ボクラ少国民
『勝ちぬく僕等少国民』(1945年、作詞:上村数馬、作曲:橋本国彦)
「1.勝ちぬく僕等少国民 天皇陛下の御為に 死ねと教へた父母の 赤い血潮を受けついで 心に決死の白襷 かけて勇んで突撃だ
2.必勝祈願の朝詣 八幡さまの神前で 木刀振って真剣に 敵を百千斬り斃す ちからをつけて見せますと 今朝も祈りをこめて来た
3.僕等の身体に込めてある 弾は肉弾大和魂 不沈を誇る敵艦も 一発必中体当たり 見事轟沈させて見る 飛行機位は何のその
4.今日増産の帰り道 みんなで摘んだ花束を 英霊室に供へたら 次は君等だわかったか しっかりやれよたのんだと 胸にひびいた神の声
5.後に続くよ僕達が 君は海軍予科練に 僕は陸軍若鷲に やがて大空飛び越えて 敵の本土の空高く 日の丸の旗立てるのだ 」
1945年8月15日、敗戦。「ボクラ少国民」の作者・山中恒(ヤマナカヒサシ)。
「全く突然に8月15日の敗戦がやってきた。僕らは最後の一人まで戦うつもりであった。だからこそ、国民義勇兵に志願したのである。敵の弾丸を一発でも多く消耗させるなら、たとえ正規軍の単なる弾除けに使われようと、それが天皇陛下の命令とあれば、喜んでそうしようと思った。
僕らは、物心ついてから戦争する国に育ち、戦争のための行き届いた教育を受けてきた。その教育の中で、日本が負けるとは一言半句も教えられなかった。
日本は神国で絶対負けないと教えられてきた。
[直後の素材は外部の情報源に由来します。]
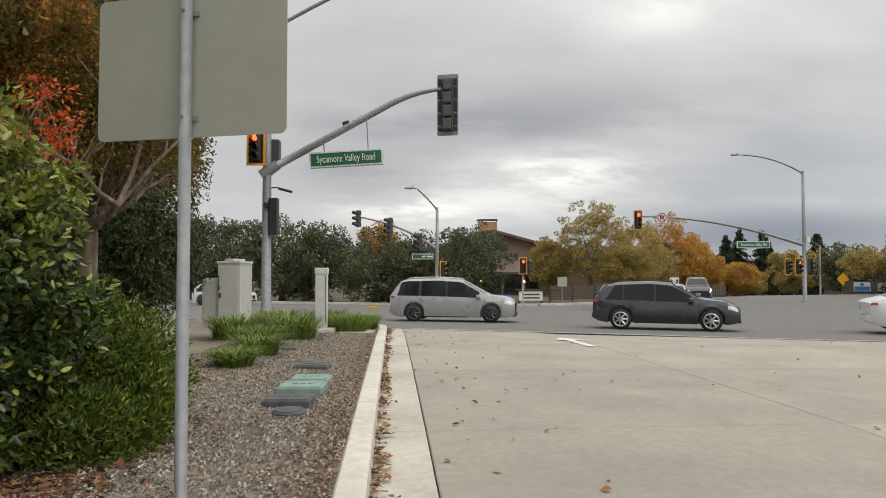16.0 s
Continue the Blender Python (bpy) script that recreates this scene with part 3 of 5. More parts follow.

日本が負けるときは、宇宙がパンクすると教えられてきた。 陛下のご宸襟を安んじ奉るため、がんばってるのに、それができないんじゃ不忠の極みだろう。だったら自決すべきだろうと僕は考えた。ところが同級生が。負けたら死ねといった先生が、まだいるじゃないか。大人に、先生に、二重にたぶらかされて、負けたんだ。そのせつなさ、情けなさ。
大人が、神国日本として、ずっと締め付けて教育してきたものが、だんだん化けの皮がはがれてくるし、国も俺たちをだましてきたんだなあと思うと、よい少国民だったことが次第にいやになってくる。ものの見事にだまされたピエロのような気がして恥ずかしい。そういう思いが強烈に襲ってきた」
大日本帝国憲法。すべての「臣民」は兵役の義務に服さねばならなかった。そんな中、子どもたちは「少国民」として、軍事訓練や軍国主義教育を受けた。「少国民」とは、日中戦争から敗戦までの日本で、銃後の「子どもたち」を指した言葉。ヒトラーユーゲント(ヒトラー青少年団)、「Jungvolk」の訳語である。
ヒトラーユーゲントは、1938年来日。靖国神社を参拝している。